YOUR GOAL:
Exclude the pictures and reproduce the remaining data exactly as written.

-------------------------

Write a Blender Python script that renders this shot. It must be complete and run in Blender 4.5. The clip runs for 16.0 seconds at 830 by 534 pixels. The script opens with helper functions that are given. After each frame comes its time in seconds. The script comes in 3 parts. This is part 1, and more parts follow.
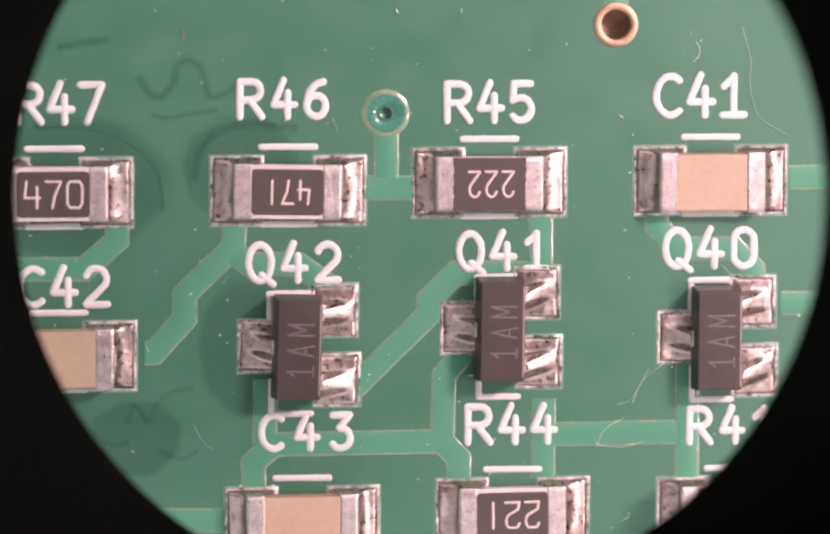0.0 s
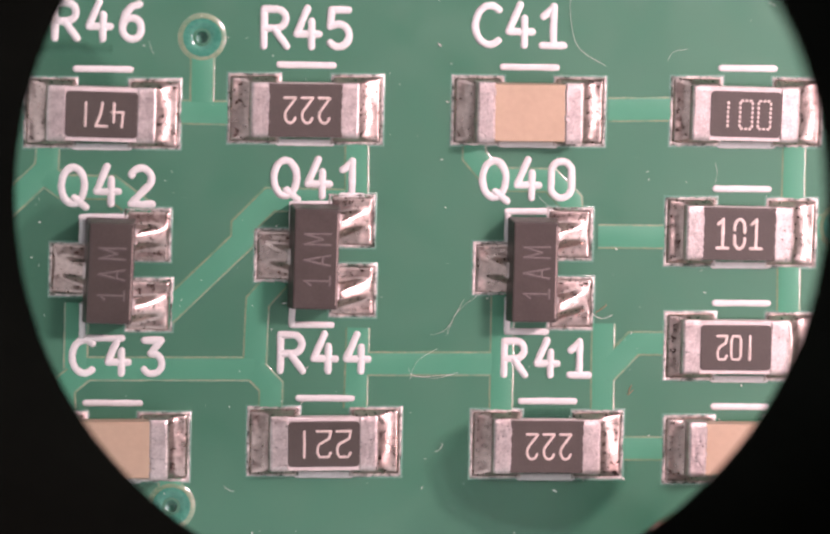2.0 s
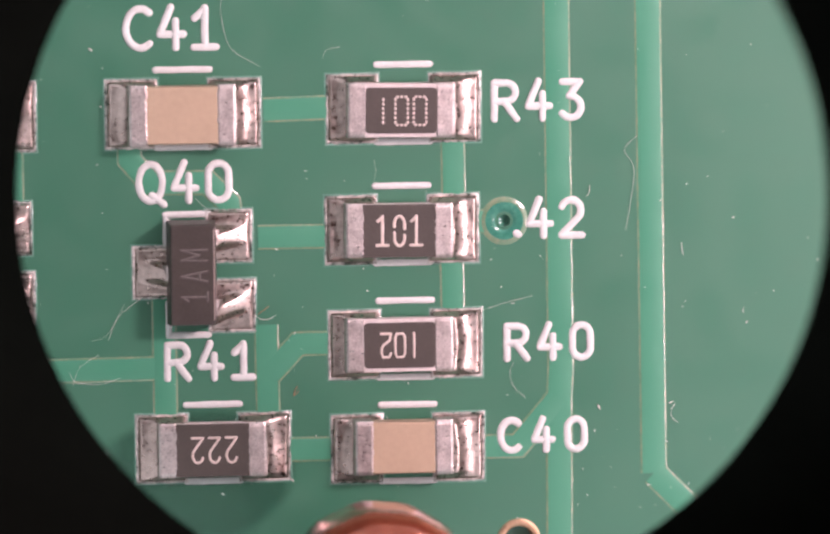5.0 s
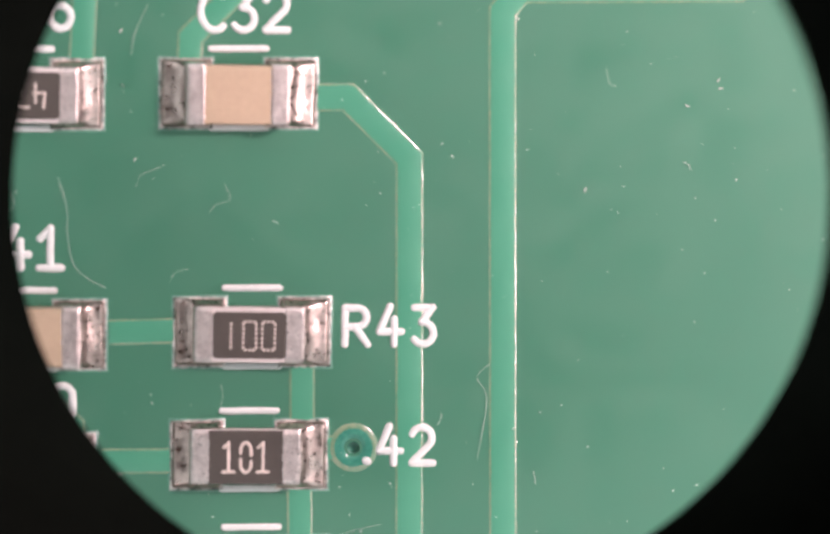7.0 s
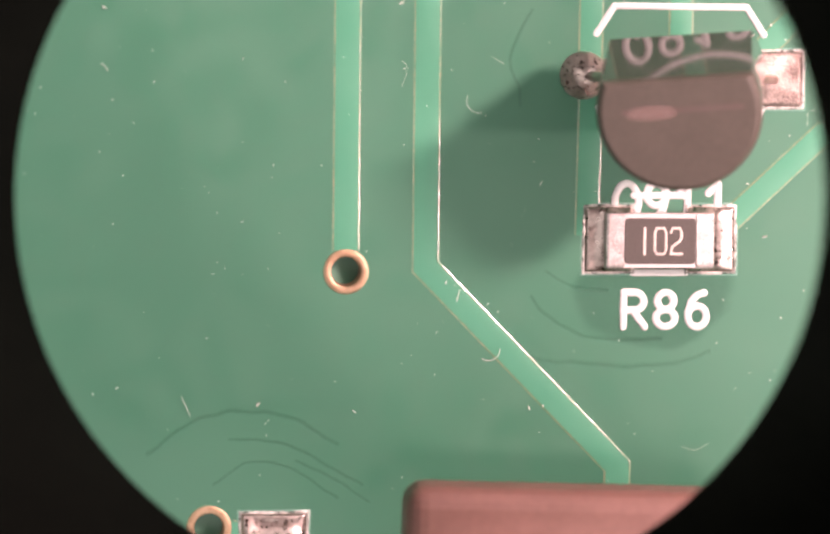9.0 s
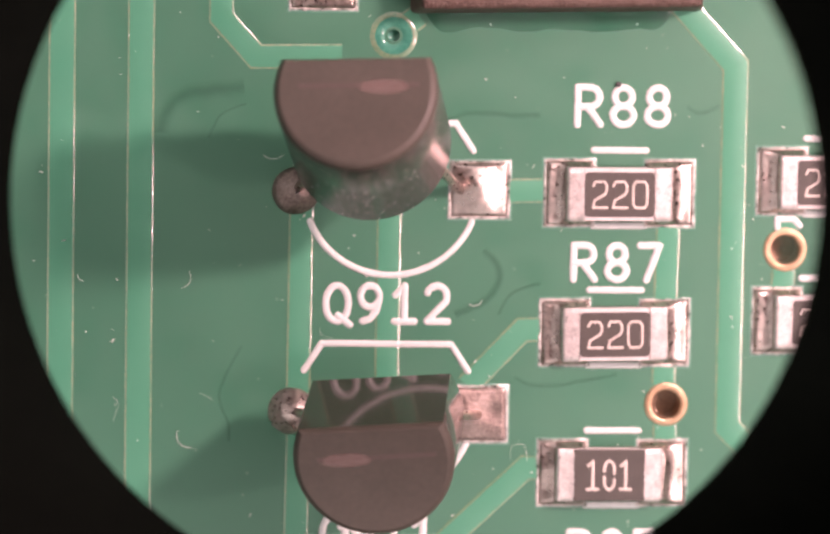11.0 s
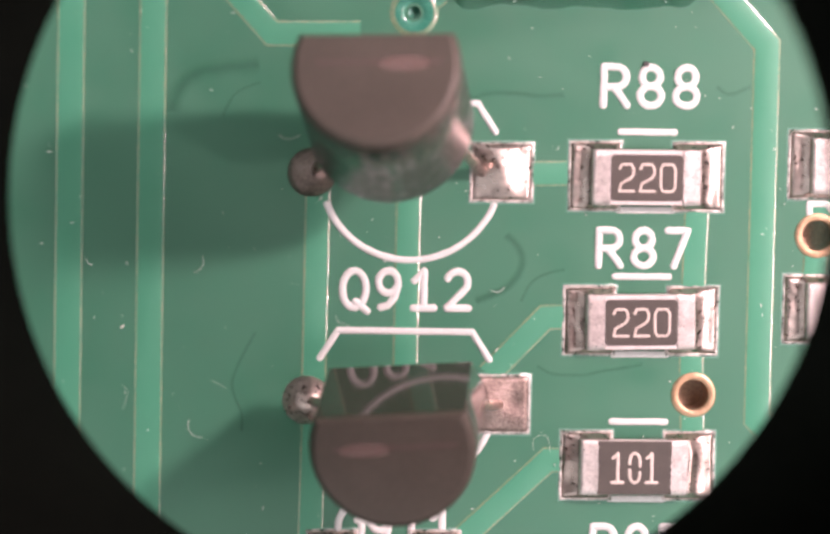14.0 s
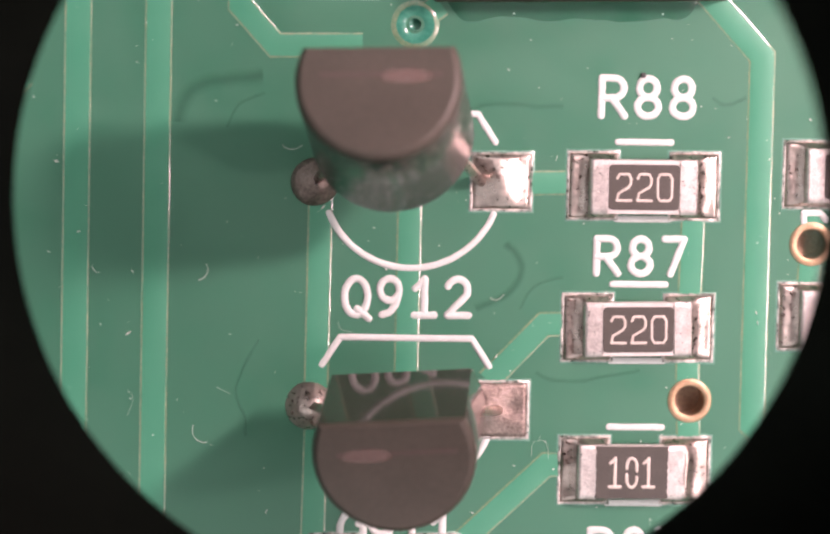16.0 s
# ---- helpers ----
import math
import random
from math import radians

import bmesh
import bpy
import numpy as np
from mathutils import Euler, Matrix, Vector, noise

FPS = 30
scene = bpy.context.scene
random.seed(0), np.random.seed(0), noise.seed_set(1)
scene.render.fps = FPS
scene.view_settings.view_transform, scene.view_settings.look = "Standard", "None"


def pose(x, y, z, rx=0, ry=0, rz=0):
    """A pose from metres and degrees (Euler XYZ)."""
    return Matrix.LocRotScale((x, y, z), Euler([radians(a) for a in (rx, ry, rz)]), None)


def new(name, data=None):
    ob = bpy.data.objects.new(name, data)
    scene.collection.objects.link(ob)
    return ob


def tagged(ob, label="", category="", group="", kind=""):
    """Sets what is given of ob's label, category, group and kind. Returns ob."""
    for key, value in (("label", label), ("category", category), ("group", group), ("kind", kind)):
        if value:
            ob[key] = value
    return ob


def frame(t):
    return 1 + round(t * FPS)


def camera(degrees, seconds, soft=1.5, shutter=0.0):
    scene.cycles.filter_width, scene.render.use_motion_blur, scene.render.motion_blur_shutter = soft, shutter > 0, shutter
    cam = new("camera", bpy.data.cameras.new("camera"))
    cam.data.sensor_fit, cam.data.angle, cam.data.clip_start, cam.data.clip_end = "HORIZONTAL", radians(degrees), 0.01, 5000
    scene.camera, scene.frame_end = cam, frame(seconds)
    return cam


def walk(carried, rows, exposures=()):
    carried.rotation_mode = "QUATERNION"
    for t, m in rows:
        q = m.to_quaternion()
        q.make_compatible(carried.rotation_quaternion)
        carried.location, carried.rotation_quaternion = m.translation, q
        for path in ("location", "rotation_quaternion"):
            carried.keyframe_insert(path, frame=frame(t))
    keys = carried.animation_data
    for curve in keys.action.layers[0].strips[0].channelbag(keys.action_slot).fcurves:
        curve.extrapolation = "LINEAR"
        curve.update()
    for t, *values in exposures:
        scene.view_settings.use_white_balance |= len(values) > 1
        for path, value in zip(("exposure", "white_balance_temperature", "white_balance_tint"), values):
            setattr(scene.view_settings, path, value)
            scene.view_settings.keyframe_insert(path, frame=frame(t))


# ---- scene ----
cam = camera(9.0, 16.0, 2.4)

MM = 0.001

# ---- camera path over the board: seconds, aim x, aim y, distance (mm), tilt x, tilt y, turn (degrees) ----
PATH = [
    (0, 0.039, 0.007, 143.32, -6.53, -5.87, 0.18),
    (0.5, 0.305, -0.038, 143.39, -6.55, -5.87, 0.18),
    (1, 1.005, -1.523, 142.75, -6.03, -5.99, 0.70),
    (1.5, 3.740, -2.130, 144.06, -5.80, -5.50, 0.53),
    (2, 5.122, -1.968, 143.21, -6.56, -6.01, 1.22),
    (2.5, 7.162, -2.521, 143.06, -6.41, -6.04, 2.04),
    (3, 7.558, -2.461, 143.13, -6.46, -5.99, 1.49),
    (3.5, 9.814, -2.284, 143.64, -6.19, -5.66, 0.75),
    (4, 12.082, -2.109, 143.52, -6.00, -5.83, 0.80),
    (4.5, 12.563, -2.045, 143.48, -6.31, -5.90, 0.82),
    (4.7, 13.504, -2.148, 143.65, -6.02, -5.94, -0.61),
    (6.8, 16.351, 3.619, 141.11, -6.25, -5.87, 1.27),
    (7, 18.472, 4.104, 140.82, -6.18, -5.69, 0.44),
    (7.4, 23.468, 4.010, 140.87, -6.20, -5.90, 0.46),
    (7.6, 23.789, 4.114, 142.25, -6.25, -5.78, 1.60),
    (8, 26.375, 5.387, 143.15, -6.33, -5.79, 1.23),
    (8.5, 30.045, 2.006, 142.05, -6.11, -5.87, 0.31),
    (9, 34.171, 1.453, 142.23, -6.21, -5.89, 0.65),
    (9.5, 37.776, 3.383, 142.84, -6.35, -6.05, 1.11),
    (10, 41.704, 9.745, 144.74, -6.42, -5.68, 0.78),
    (10.2, 42.102, 10.368, 144.97, -6.35, -5.75, 0.87),
    (12.3, 41.454, 10.706, 146.41, -6.18, -5.88, 0.91),
    (12.5, 41.461, 10.770, 146.43, -6.39, -5.79, 1.08),
    (13, 41.483, 10.676, 145.55, -6.21, -6.00, 1.01),
    (13.5, 41.509, 10.338, 142.53, -6.24, -5.88, 1.01),
    (14, 41.527, 10.244, 140.89, -6.12, -5.92, 1.13),
    (14.5, 41.559, 10.074, 137.65, -6.29, -5.71, 1.13),
    (15, 41.565, 10.234, 138.26, -6.26, -5.94, 1.13),
    (15.5, 41.508, 10.471, 142.92, -6.24, -5.95, 1.10),
    (16, 41.499, 10.459, 143.19, -6.27, -6.05, 1.19),
]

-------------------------

OUTPUT BELOW:
Write a Blender Python script that renders this shot. It must be complete and run in Blender 4.5. The clip runs for 16.0 seconds at 830 by 534 pixels. The script opens with helper functions that are given. After each frame comes its time in seconds. The script comes in 3 parts. This is part 1, and more parts follow.
0.0 s
2.0 s
5.0 s
7.0 s
9.0 s
11.0 s
14.0 s
16.0 s
# ---- helpers ----
import math
import random
from math import radians

import bmesh
import bpy
import numpy as np
from mathutils import Euler, Matrix, Vector, noise

FPS = 30
scene = bpy.context.scene
random.seed(0), np.random.seed(0), noise.seed_set(1)
scene.render.fps = FPS
scene.view_settings.view_transform, scene.view_settings.look = "Standard", "None"


def pose(x, y, z, rx=0, ry=0, rz=0):
    """A pose from metres and degrees (Euler XYZ)."""
    return Matrix.LocRotScale((x, y, z), Euler([radians(a) for a in (rx, ry, rz)]), None)


def new(name, data=None):
    ob = bpy.data.objects.new(name, data)
    scene.collection.objects.link(ob)
    return ob


def tagged(ob, label="", category="", group="", kind=""):
    """Sets what is given of ob's label, category, group and kind. Returns ob."""
    for key, value in (("label", label), ("category", category), ("group", group), ("kind", kind)):
        if value:
            ob[key] = value
    return ob


def frame(t):
    return 1 + round(t * FPS)


def camera(degrees, seconds, soft=1.5, shutter=0.0):
    scene.cycles.filter_width, scene.render.use_motion_blur, scene.render.motion_blur_shutter = soft, shutter > 0, shutter
    cam = new("camera", bpy.data.cameras.new("camera"))
    cam.data.sensor_fit, cam.data.angle, cam.data.clip_start, cam.data.clip_end = "HORIZONTAL", radians(degrees), 0.01, 5000
    scene.camera, scene.frame_end = cam, frame(seconds)
    return cam


def walk(carried, rows, exposures=()):
    carried.rotation_mode = "QUATERNION"
    for t, m in rows:
        q = m.to_quaternion()
        q.make_compatible(carried.rotation_quaternion)
        carried.location, carried.rotation_quaternion = m.translation, q
        for path in ("location", "rotation_quaternion"):
            carried.keyframe_insert(path, frame=frame(t))
    keys = carried.animation_data
    for curve in keys.action.layers[0].strips[0].channelbag(keys.action_slot).fcurves:
        curve.extrapolation = "LINEAR"
        curve.update()
    for t, *values in exposures:
        scene.view_settings.use_white_balance |= len(values) > 1
        for path, value in zip(("exposure", "white_balance_temperature", "white_balance_tint"), values):
            setattr(scene.view_settings, path, value)
            scene.view_settings.keyframe_insert(path, frame=frame(t))


# ---- scene ----
cam = camera(9.0, 16.0, 2.4)

MM = 0.001

# ---- camera path over the board: seconds, aim x, aim y, distance (mm), tilt x, tilt y, turn (degrees) ----
PATH = [
    (0, 0.039, 0.007, 143.32, -6.53, -5.87, 0.18),
    (0.5, 0.305, -0.038, 143.39, -6.55, -5.87, 0.18),
    (1, 1.005, -1.523, 142.75, -6.03, -5.99, 0.70),
    (1.5, 3.740, -2.130, 144.06, -5.80, -5.50, 0.53),
    (2, 5.122, -1.968, 143.21, -6.56, -6.01, 1.22),
    (2.5, 7.162, -2.521, 143.06, -6.41, -6.04, 2.04),
    (3, 7.558, -2.461, 143.13, -6.46, -5.99, 1.49),
    (3.5, 9.814, -2.284, 143.64, -6.19, -5.66, 0.75),
    (4, 12.082, -2.109, 143.52, -6.00, -5.83, 0.80),
    (4.5, 12.563, -2.045, 143.48, -6.31, -5.90, 0.82),
    (4.7, 13.504, -2.148, 143.65, -6.02, -5.94, -0.61),
    (6.8, 16.351, 3.619, 141.11, -6.25, -5.87, 1.27),
    (7, 18.472, 4.104, 140.82, -6.18, -5.69, 0.44),
    (7.4, 23.468, 4.010, 140.87, -6.20, -5.90, 0.46),
    (7.6, 23.789, 4.114, 142.25, -6.25, -5.78, 1.60),
    (8, 26.375, 5.387, 143.15, -6.33, -5.79, 1.23),
    (8.5, 30.045, 2.006, 142.05, -6.11, -5.87, 0.31),
    (9, 34.171, 1.453, 142.23, -6.21, -5.89, 0.65),
    (9.5, 37.776, 3.383, 142.84, -6.35, -6.05, 1.11),
    (10, 41.704, 9.745, 144.74, -6.42, -5.68, 0.78),
    (10.2, 42.102, 10.368, 144.97, -6.35, -5.75, 0.87),
    (12.3, 41.454, 10.706, 146.41, -6.18, -5.88, 0.91),
    (12.5, 41.461, 10.770, 146.43, -6.39, -5.79, 1.08),
    (13, 41.483, 10.676, 145.55, -6.21, -6.00, 1.01),
    (13.5, 41.509, 10.338, 142.53, -6.24, -5.88, 1.01),
    (14, 41.527, 10.244, 140.89, -6.12, -5.92, 1.13),
    (14.5, 41.559, 10.074, 137.65, -6.29, -5.71, 1.13),
    (15, 41.565, 10.234, 138.26, -6.26, -5.94, 1.13),
    (15.5, 41.508, 10.471, 142.92, -6.24, -5.95, 1.10),
    (16, 41.499, 10.459, 143.19, -6.27, -6.05, 1.19),
]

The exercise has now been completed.